The Week: Kids
EDITED BY SUSAN AVERY
   
 

Play Date
The Top Five: Books for Holiday Giving

Cinderella, A Pop-Up Fairy Tale
by Matthew Reinhart. Simon & Schuster, $24.95.
Little princesses will go googly-eyed over this lavish pop-up. Cindy’s pink gown is every little girl’s dream, the horses seem to bow to the reader, and the twirling ballroom dancers raise the bar on paper engineering. Reinhart, a 3-D master, also wrote the text, thankfully leaving out the part when the stepsisters cut off their toes to fit into the glass slipper. For toddlers on up.

Warriors: Dawn: The New Prophecy

by Erin Hunter. HarperCollins, $15.99.
The third book in the Warriors spinoff series stars a new generation of clannish cats who must persuade their elders to leave their homes or else suffer a terrible loss. These high-action books include mighty battles, fierce loyalty, and tragic romance, and have in-the-know kids conversing like think-tankers. For ages 10 and up.

Arthur Spiderwick’s Field Guide to the Fantastical World Around You

by Tony DiTerlizzi and Holly Black. Simon & Schuster, $24.95.
The centerpiece of the best-selling “Spiderwick Chronicles,” the Field Guide painstakingly details the faerie world and includes dozens of gorgeous illustrations along with in-depth character studies of mermaids, gargoyles, and faerie species. Enthusiasts will love the section on how to conduct your own faerie investigations. For ages 7 and up.

The Gift of Nothing

by Patrick McDonnell. Little, Brown, $14.99.
A minimalist picture book (think Harold and the Purple Crayon) that kidifies the “what do you get for someone who has everything?” cliché. Mooch, the generous black kitty, is desperate to find a gift for his best friend, Earl, a Dalmatian doggy. After a thorough search and a play on words, Mooch correctly decides that nothing is the best gift of all. For toddlers on up.

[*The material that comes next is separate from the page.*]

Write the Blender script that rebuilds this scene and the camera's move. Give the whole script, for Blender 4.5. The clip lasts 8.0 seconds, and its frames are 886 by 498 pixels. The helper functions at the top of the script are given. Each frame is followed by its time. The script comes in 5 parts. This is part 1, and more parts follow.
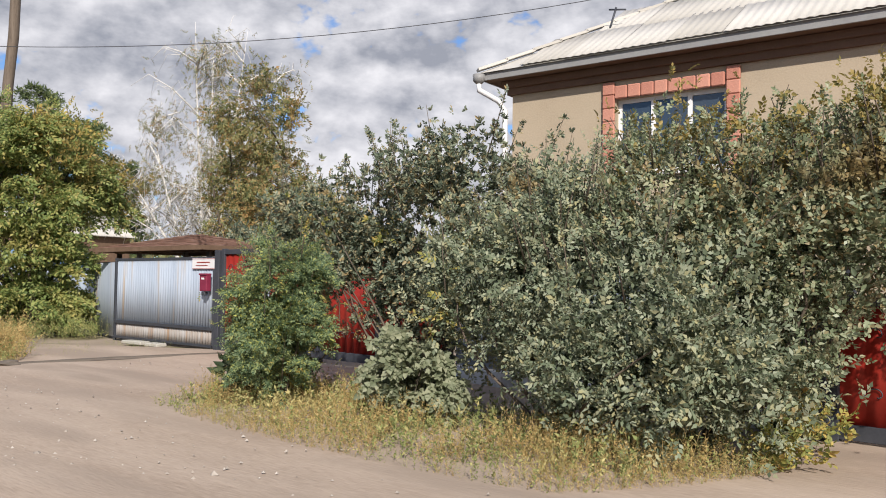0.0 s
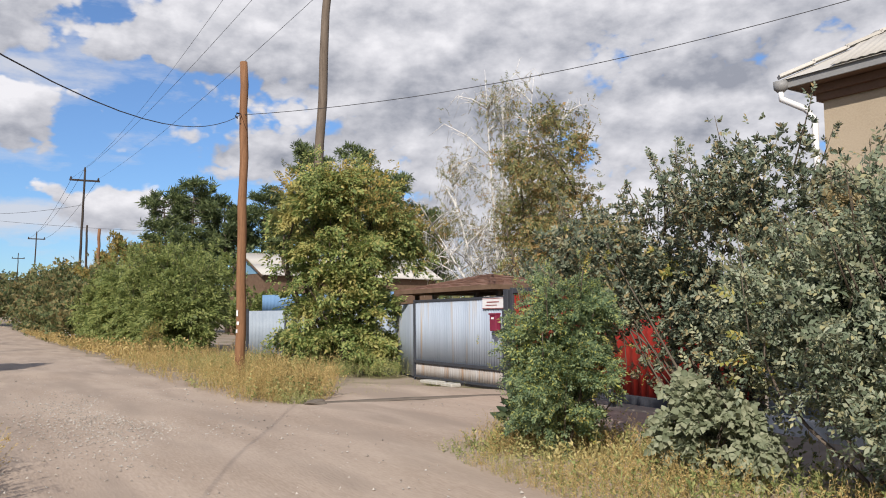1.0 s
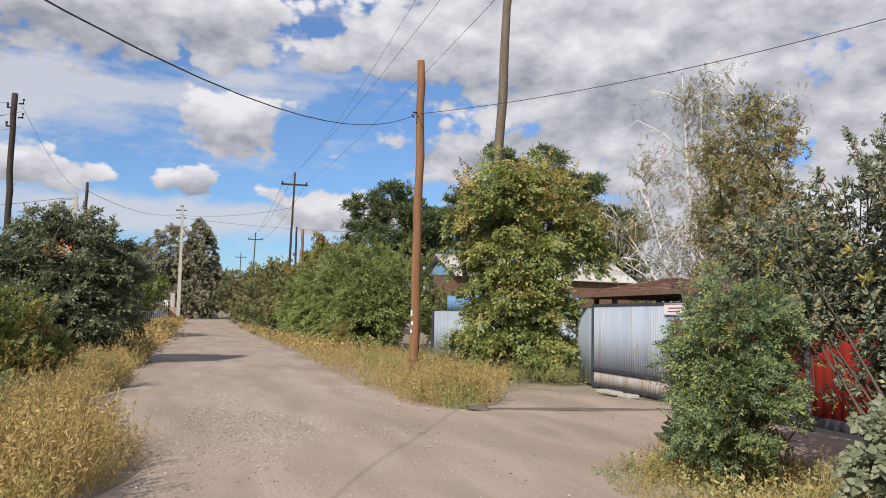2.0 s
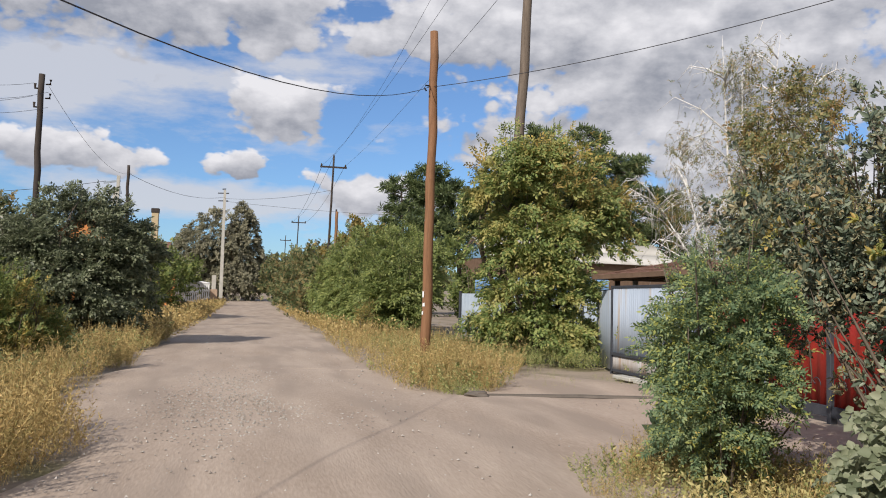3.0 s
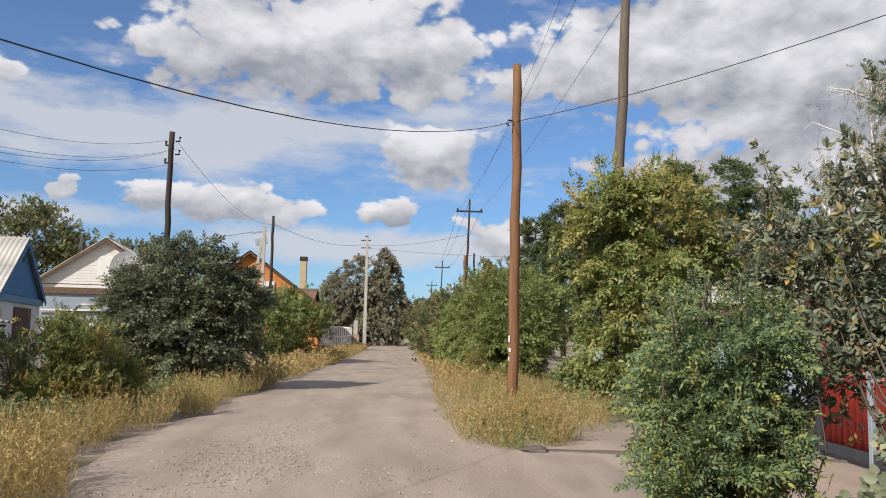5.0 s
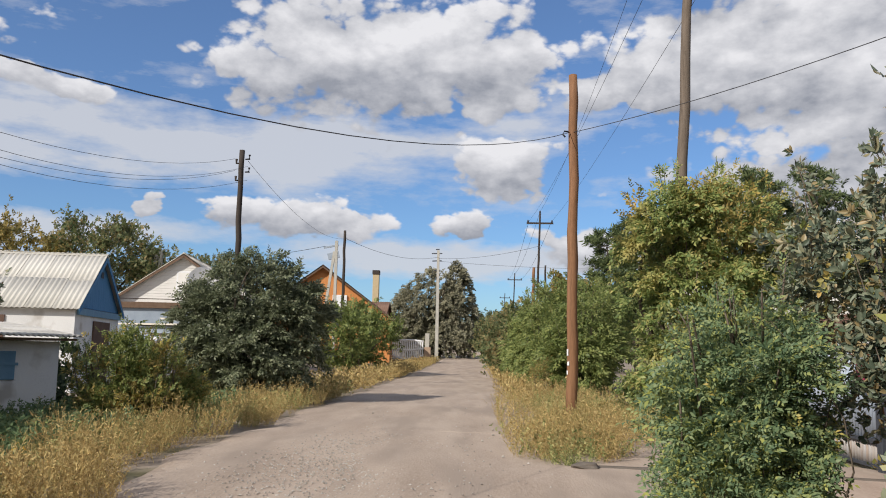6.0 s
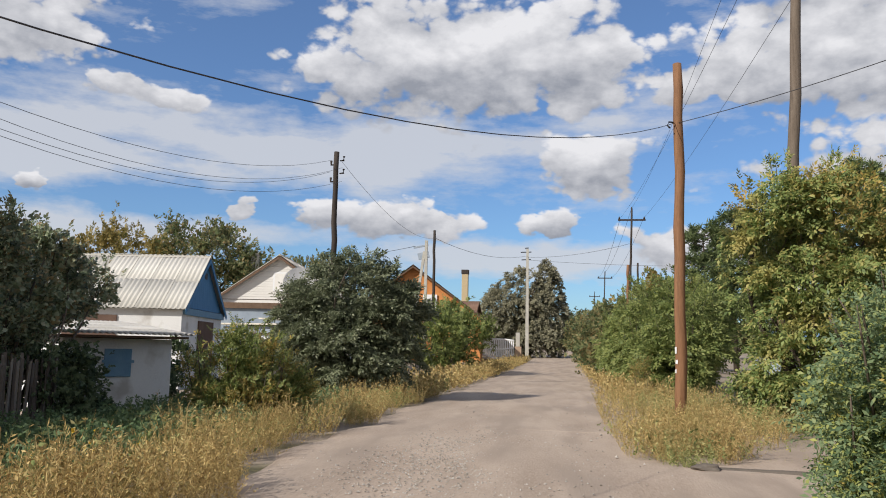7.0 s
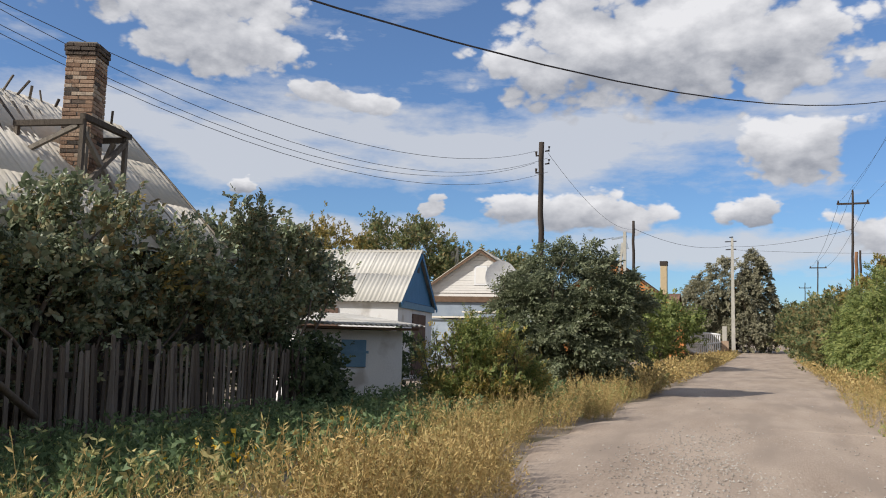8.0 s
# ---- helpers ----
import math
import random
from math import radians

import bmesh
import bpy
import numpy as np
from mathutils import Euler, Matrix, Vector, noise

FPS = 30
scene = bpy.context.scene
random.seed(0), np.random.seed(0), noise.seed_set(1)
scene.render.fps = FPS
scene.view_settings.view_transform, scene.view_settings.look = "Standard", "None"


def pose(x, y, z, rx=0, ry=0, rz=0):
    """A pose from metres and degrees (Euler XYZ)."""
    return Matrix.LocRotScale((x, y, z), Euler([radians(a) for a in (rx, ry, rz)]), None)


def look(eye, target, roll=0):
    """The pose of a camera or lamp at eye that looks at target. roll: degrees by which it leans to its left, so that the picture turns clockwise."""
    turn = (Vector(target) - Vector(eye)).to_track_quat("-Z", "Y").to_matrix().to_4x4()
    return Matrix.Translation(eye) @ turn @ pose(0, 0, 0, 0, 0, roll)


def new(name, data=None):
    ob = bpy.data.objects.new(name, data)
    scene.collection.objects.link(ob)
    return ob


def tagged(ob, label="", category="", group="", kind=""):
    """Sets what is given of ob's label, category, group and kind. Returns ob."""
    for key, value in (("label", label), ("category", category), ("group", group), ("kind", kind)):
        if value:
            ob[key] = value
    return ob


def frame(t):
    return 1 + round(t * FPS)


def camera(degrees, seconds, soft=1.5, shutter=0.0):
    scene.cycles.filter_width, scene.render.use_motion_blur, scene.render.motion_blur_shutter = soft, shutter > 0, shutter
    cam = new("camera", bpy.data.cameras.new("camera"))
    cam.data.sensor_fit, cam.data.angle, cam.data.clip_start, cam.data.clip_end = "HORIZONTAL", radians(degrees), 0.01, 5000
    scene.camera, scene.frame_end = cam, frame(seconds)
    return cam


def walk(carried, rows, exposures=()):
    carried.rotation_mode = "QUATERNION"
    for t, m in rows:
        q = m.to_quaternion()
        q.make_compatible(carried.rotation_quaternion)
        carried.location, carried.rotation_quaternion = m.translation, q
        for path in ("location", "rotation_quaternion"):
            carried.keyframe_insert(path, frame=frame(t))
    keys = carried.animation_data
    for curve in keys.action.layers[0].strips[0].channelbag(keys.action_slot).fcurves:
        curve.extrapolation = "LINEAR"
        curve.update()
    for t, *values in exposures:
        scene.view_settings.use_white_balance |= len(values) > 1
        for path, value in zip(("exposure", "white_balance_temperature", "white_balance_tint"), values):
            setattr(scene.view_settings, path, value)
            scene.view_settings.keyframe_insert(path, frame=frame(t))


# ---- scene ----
cam = camera(56.3, 8.0, soft=1.0)
PATH = [
    (0, (0.397, -0.165, 1.514), (1.943, 1.102, 1.593), 0.7),
    (0.5, (0.767, 0.075, 1.538), (2.035, 1.617, 1.667), 0.1),
    (1, (1.057, 0.278, 1.554), (2.06, 2.001, 1.718), -0.5),
    (1.5, (1.424, 0.545, 1.574), (2.205, 2.377, 1.758), -0.2),
    (2, (1.886, 0.795, 1.578), (2.453, 2.705, 1.745), 1.1),
    (2.2, (2.088, 0.931, 1.561), (2.588, 2.863, 1.695), 1.2),
    (3.3, (3.161, 1.47, 1.543), (3.605, 3.416, 1.67), 1.9),
    (3.5, (3.331, 1.53, 1.542), (3.746, 3.481, 1.7), 2.5),
    (4, (3.767, 1.739, 1.568), (4.072, 3.706, 1.759), 3.1),
    (4.5, (4.215, 1.879, 1.591), (4.41, 3.859, 1.79), 2.3),
    (4.7, (4.356, 1.952, 1.595), (4.513, 3.935, 1.801), 1.7),
    (5.8, (4.945, 2.068, 1.633), (4.902, 4.051, 1.889), 1.0),
    (6, (4.96, 2.049, 1.632), (4.883, 4.032, 1.881), 1.1),
    (6.5, (4.899, 2.092, 1.629), (4.737, 4.07, 1.874), 1.3),
    (7, (4.624, 2.218, 1.59), (4.339, 4.182, 1.834), 1.1),
    (7.5, (4.171, 2.383, 1.531), (3.724, 4.321, 1.742), 1.0),
    (7.8, (3.862, 2.483, 1.531), (3.259, 4.377, 1.753), 1.2),
    (8, (3.644, 2.535, 1.527), (2.922, 4.387, 1.747), 1.4),
]
walk(cam, [(t, look(eye, target, roll)) for t, eye, target, roll in PATH],
     exposures=[(0, 0.38, 6500, 13), (2, 0.2, 6500, 13), (8, 0.18, 6500, 11)])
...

The “Jenny and the Cat Club” series

by Esther Averill. The New York Review, $12.95 to $17.95.
We welcome the reprinting of the best of the late author’s thirteen-tale series, about a Greenwich Village feline, that first appeared in the forties. Jenny’s adventures take her to a shabby hotel during a frigid winter—where she meets her old friends from the Cat Club—all the way to Zanzibar, one of her stops as she circumnavigates the globe aboard the Sea Queen. Jenny’s Birthday Book is a picture book; the others are easy-to-read chapter books.

 
 

Play Date
Scrooge on Strings: Multiculti marionette ‘Christmas Carol.’
European fashion has hit the children’s market in a big way in recent years, but surprisingly, there’s been little in the way of transatlantic toys. Vit Horejs, artistic director at the Czechoslovak-American Marionette Theater, missed his childhood playthings—string puppets and a dollhouse-size stage—and decided to bring them Stateside, making them the centerpiece of the company he founded in 1990. This week, Horejs plays all the roles, working the character puppets and appearing himself as a bystander, in his version of Charles Dickens’s A Christmas Carol, accompanied by two choir singers who perform holiday songs in English, Czech, Hebrew, and Swahili during scene changes. The 80-minute show (without intermission), well suited to the intimacy of the 100-seat Jan Hus Playhouse, uses some three-dozen marionettes, most no bigger than a Barbie. While kids will get a kick out of the miniatures and the story of the stingy curmudgeon who discovers a good life, parents will chuckle at the provocative commentary Horejs tucks in throughout the script. “I’m very much against overly political theater,” says Horejs, who is preparing to bring the show to Prague, the city he escaped in 1978. “But little digs on political topics are always in my shows.” The real grown-up guffaws come in his ad-libs; on one recent night, when a cell phone rang in the audience, Ebenezer worked it into his conversation with the Ghost of Christmas Present. “Good theater comes first,” adds Horejs. “But it’s always political whether it talks about politics or not.” To wit a hidden statement: Tiny Tim’s famous line, “God bless us, every one,” is not in the show.

12/16–1/1; Jan Hus Playhouse, 351 E. 74th St., nr. First Ave. (212-868-4444 or czechmarionettes.org); $15 grown-ups, $11 seniors and kids.

 
  Event
Baby New Year

Toddlers and preschoolers may not get the whole concept of New Year's Eve, but they can certainly get in on the celebration. The New York Public Library in the East Village throws a late-afternoon party for the littlest ones with storytelling, a sing-along, and a mini-countdown.

12/29 at 4:15 p.m.; New York Public Library, Ottendorfer branch, 135 Second Ave., nr. St. Mark's Pl. (212-674-0947 or nypl.org).